Le gouvernement proposa par contre une amnistie partielle.

Le projet de loi vint en discussion à la séance du 28 février.

Victor Hugo prit la parole :

J’occuperai cette tribune peu d’instants. Tout ce qui pouvait être dit pour ou contre l’amnistie a été dit. Je n’ajouterai rien. Je ne répéterai rien de ce que vous avez entendu.

Le pouvoir exécutif intervient cette fois, et il vous dit : La grâce dépend de moi, l’amnistie dépend de vous. Combinez ces deux solutions ; faites des catégories : ici les amnistiés ; là les commués ; au fond, les non graciés. La peine d’un côté, l’effacement de l’autre.

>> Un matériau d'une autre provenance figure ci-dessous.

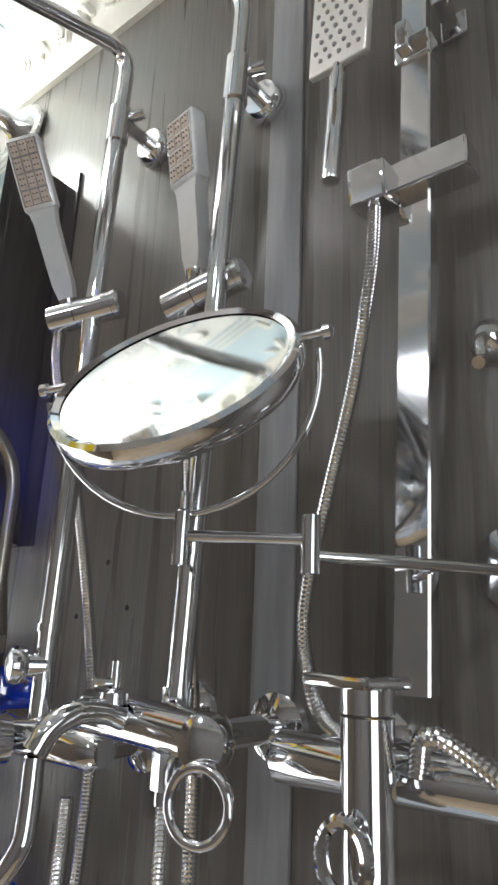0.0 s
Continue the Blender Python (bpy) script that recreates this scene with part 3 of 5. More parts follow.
def bowl_ring(f, z, back_y):
    """A ring drawn in from the rim, kept off the back ledge."""
    out = []
    for p in loop:
        x, y = p.x * f, cen.y + (p.y - cen.y) * f
        if p.y > cen.y:
            y = cen.y + (p.y - cen.y) * (back_y - cen.y) / (-0.004 - cen.y)
        w = min(1.0, max(0.0, (0.86 - f) / 0.26))
        front_y = cen.y - 0.19 * f
        my, ry_, rx_ = (back_y + front_y) / 2, (back_y - front_y) / 2, 0.285 * f
        a = math.atan2((p.y - cen.y) / 0.2, p.x / 0.27)
        x, y = x + (rx_ * math.cos(a) - x) * w, y + (my + ry_ * math.sin(a) - y) * w
        out.append((x, y, z))
    return out


low = [inset(0.30, 0.60, 0.03), inset(0.40, 0.62, 0.03), inset(0.62, 0.67, 0.02), inset(0.86, 0.735, 0.01), inset(0.96, 0.775), inset(0.995, 0.80), inset(1.0, 0.812), inset(0.992, 0.820), inset(0.978, 0.823)]
ledge = [bowl_ring(0.955, 0.8222, -0.014), bowl_ring(0.91, 0.8195, -0.026), bowl_ring(0.865, 0.8150, -0.042), bowl_ring(0.825, 0.8075, -0.060), bowl_ring(0.78, 0.794, -0.080), bowl_ring(0.71, 0.772, -0.105), bowl_ring(0.62, 0.750, -0.130), bowl_ring(0.50, 0.733, -0.148), bowl_ring(0.36, 0.722, -0.155), bowl_ring(0.20, 0.716, -0.160)]
drain = (-0.026, -0.178)
last = []
for p in loop:
    a = math.atan2(p.y - cen.y, p.x - cen.x)
    last.append((drain[0] + 0.024 * math.cos(a), drain[1] + 0.024 * math.sin(a), 0.712))
sb = Shape()
loft(sb, low + ledge + [last], cap_last=False, cap_first=True)
part("bowl", sb, CERAMIC_BLUE, cb, "glossy cool white bowl", sharp=70)
part("drain_hole", Shape().lathe([(0.024, 0.0), (0.0215, -0.003), (0.021, -0.02)], (*drain, 0.712), (0, 0, 1), 28, caps=False).lathe([(0.021, 0), (0.0001, 0)], (*drain, 0.692), (0, 0, 1), 28, 1, caps=False), [CERAMIC_BLUE, HOLE], cb, "round drain hole")
ped = Shape()
loft(ped, [circ(r, z, 0.04, -0.095, 40, r * 0.95) for r, z in ((0.128, 0.0), (0.129, 0.02), (0.120, 0.05), (0.106, 0.15), (0.090, 0.35), (0.096, 0.52), (0.115, 0.64))], cap_last=True, cap_first=True)
part("pedestal", ped, CERAMIC_BLUE, cb, "round tapered pedestal", sharp=60)

# ---- hand dryer carton ----
FL, FR, BK, BT = Vector((-0.666, -0.546, 0)), Vector((-0.482, -0.373, 0)), Vector((-0.842, -0.359, 0)), 0.287
u, v = FR - FL, BK - FL
v = v - u * (v.dot(u) / u.dot(u))
ang = math.degrees(math.atan2(u.y, u.x))
cwid, cdep = u.length, v.length
box = thing("carton", pose(FL.x, FL.y, 0, 0, 0, ang), "black, white and red hand dryer carton on the floor", "carton")
part("carton_body", Shape().box((cwid / 2, cdep / 2, BT / 2), (cwid, cdep, BT), 0.0025), BOXBLACK, box, "black card sides")
a0, a1 = cdep * 0.60, cdep * 0.45
T = BT + 0.0002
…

Messieurs, composez ainsi le pour et le contre ; vous verrez tous ces demi-pansements s’irriter, toutes ces plaies saigner, toutes ces douleurs gémir. La question se plaindra jusqu’à ce qu’elle revienne.

Si, au contraire, vous acceptez la grande solution, la solution vraie, l’amnistie totale, générale, sans réserve, sans condition, sans restriction, l’amnistie pleine et entière, alors la paix naîtra, et vous n’entendrez plus rien que le bruit immense et profond de la guerre civile qui se ferme. (Applaudissements.)

Les guerres civiles ne sont finies qu’apaisées.

En politique, oublier c’est la grande loi.

Un vent fatal a soufflé ; des malheureux ont été entraînés, vous les avez saisis, vous les avez punis. Il y a de cela huit ans.

La guerre civile est une faute. Qui l’a commise ? Tout le monde et personne. (Bruits à droite.) Sur une vaste faute, il faut un vaste oubli.

Ce vaste oubli, c’est l’amnistie.

Vous êtes un gouvernement nouveau, établissez-vous par des actes considérables. Faites voir aux vieux gouvernements comment vous montez pendant qu’ils descendent ; enseignez-leur l’art de sortir des précipices.